In the United States, when credits are applied to a purchase price the agreement becomes a financing contract and these contracts have been identified as predatory lending arrangements under the Dodd-Frank Act. Under this federal law any financing arrangement requires the purchaser of an owner occupied dwelling (one to four living units) is to qualify for any financing contract with a registered Mortgage Loan Originator. There are exemptions under this federal law for homeowners financing their primary residence, those in the business of real estate such as landlords are considered dealers. In all states, rent to own arrangements are no longer compliant with federal financing requirements.
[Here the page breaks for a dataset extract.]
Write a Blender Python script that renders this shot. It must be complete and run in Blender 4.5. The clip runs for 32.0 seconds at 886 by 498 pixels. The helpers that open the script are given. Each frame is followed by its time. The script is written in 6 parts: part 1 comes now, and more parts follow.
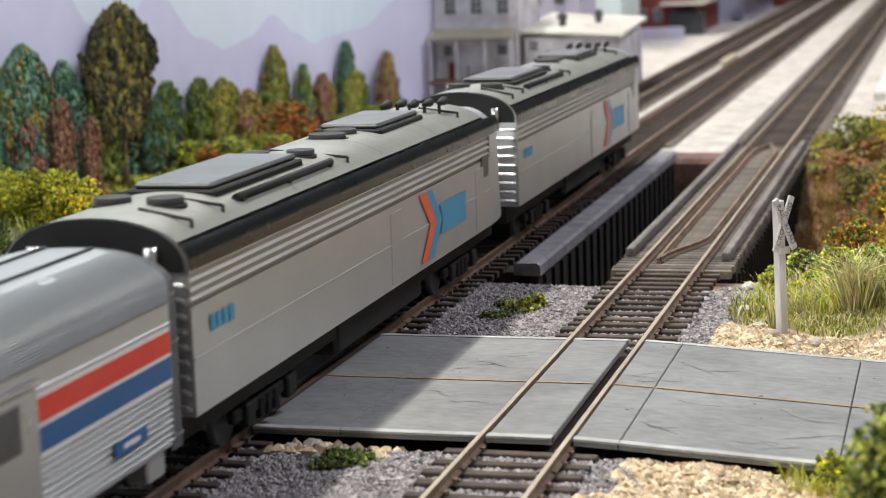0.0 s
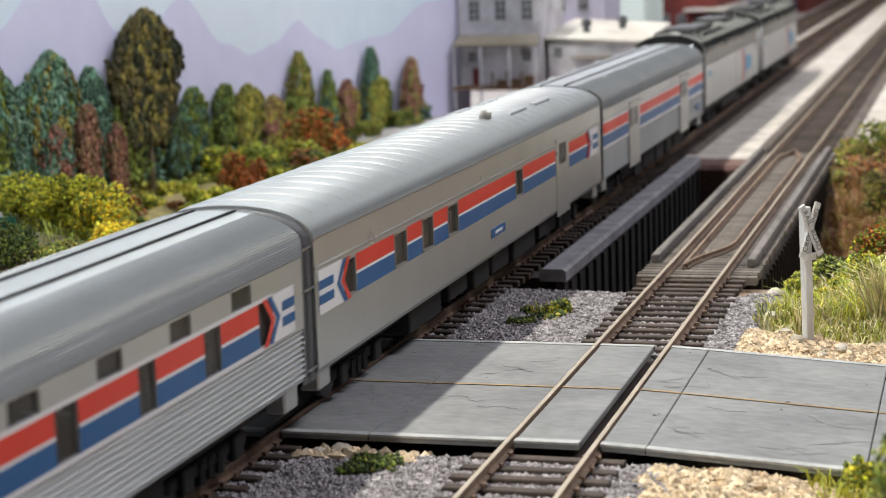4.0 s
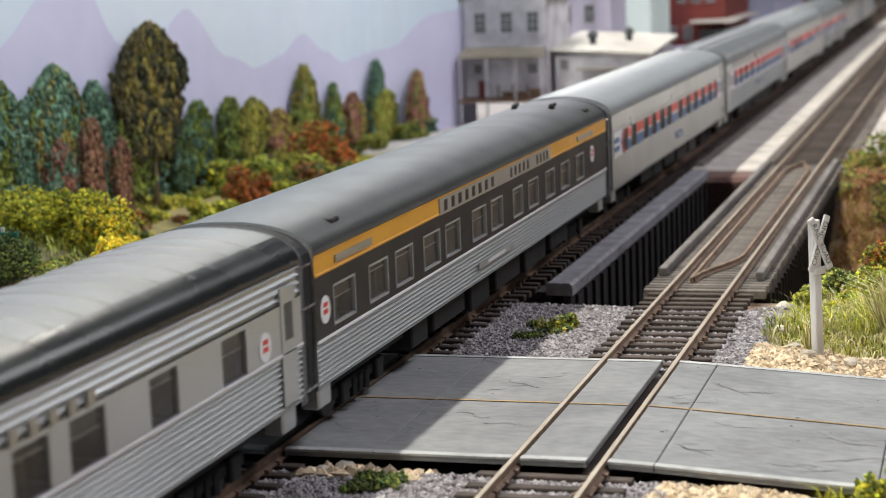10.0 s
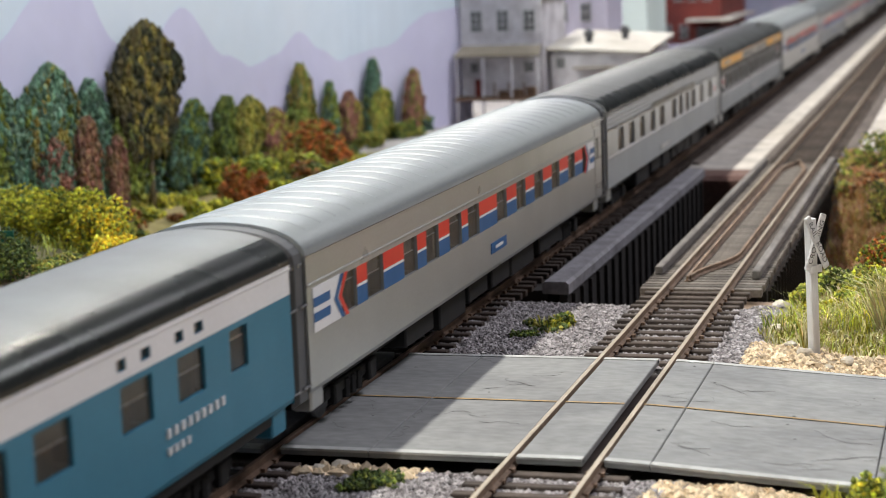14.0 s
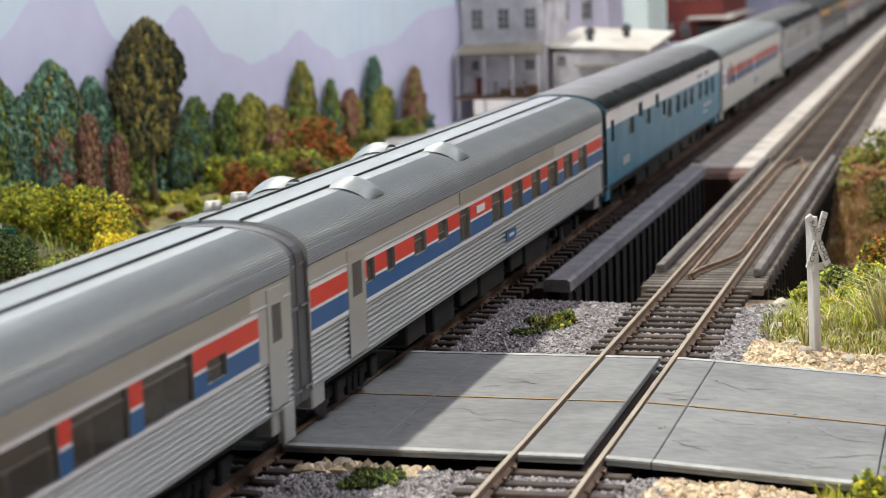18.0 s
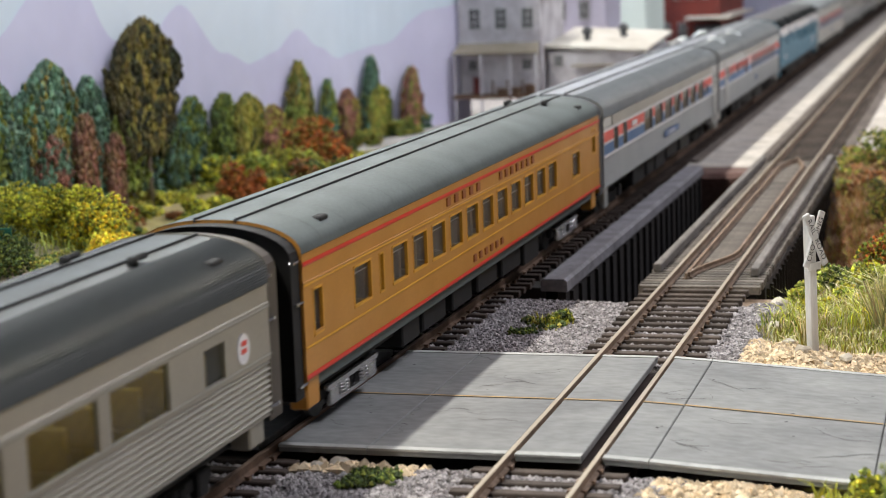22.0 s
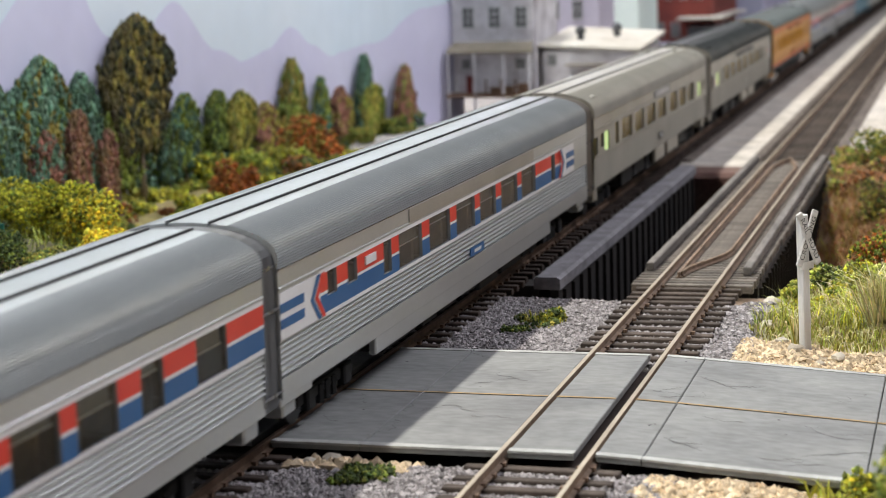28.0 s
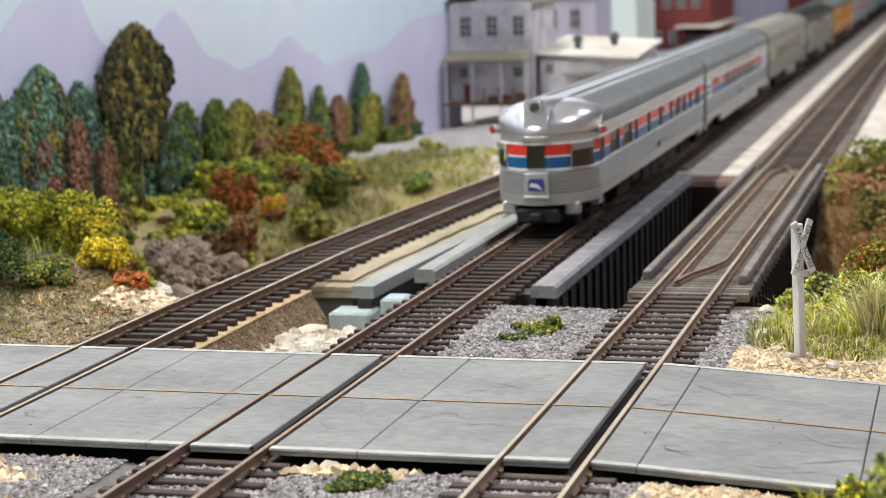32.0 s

Some vendors in rent-to-own transactions target vulnerable families for rent-to-own contracts, then threaten them with criminal charges in order to coerce payments that the families are struggling to afford.

For real estate transactions, alternative financing approaches such as lease-to-own carry fewer consumer protections than traditional financing, and typically involve a higher cost for the buyer.

Commercial loan arrangements are exempt from the Dodd-Frank Act, as a landlord might rent to own a property for the purpose of sub-letting to a tenant. This arrangement is not a popular arrangement but may be accomplished legally.

==Worldwide==

===New Zealand===

Auckland’s special housing area is subsidized by the Housing Foundation, providing homes for young families. Under their program, tenants pay rent on their homes for the first five years, then transition into paying mortgage payments. The Waimahia Inlet flagship development will see 282 new homes built over the next three years.

===Nigeria===

The Lagos State Home-Ownership Mortgage Scheme (LagosHOMS) is a rent-to-own housing program that targets people who currently cannot afford a mortgage, but given will be able to. Tenants are expected to pay rent for a period of time, after which they are invited to transition into mortgage payments. The program is designed with young professionals in mind, including teachers and junior public servants. The program has produced well over 200 new homeowners in the city.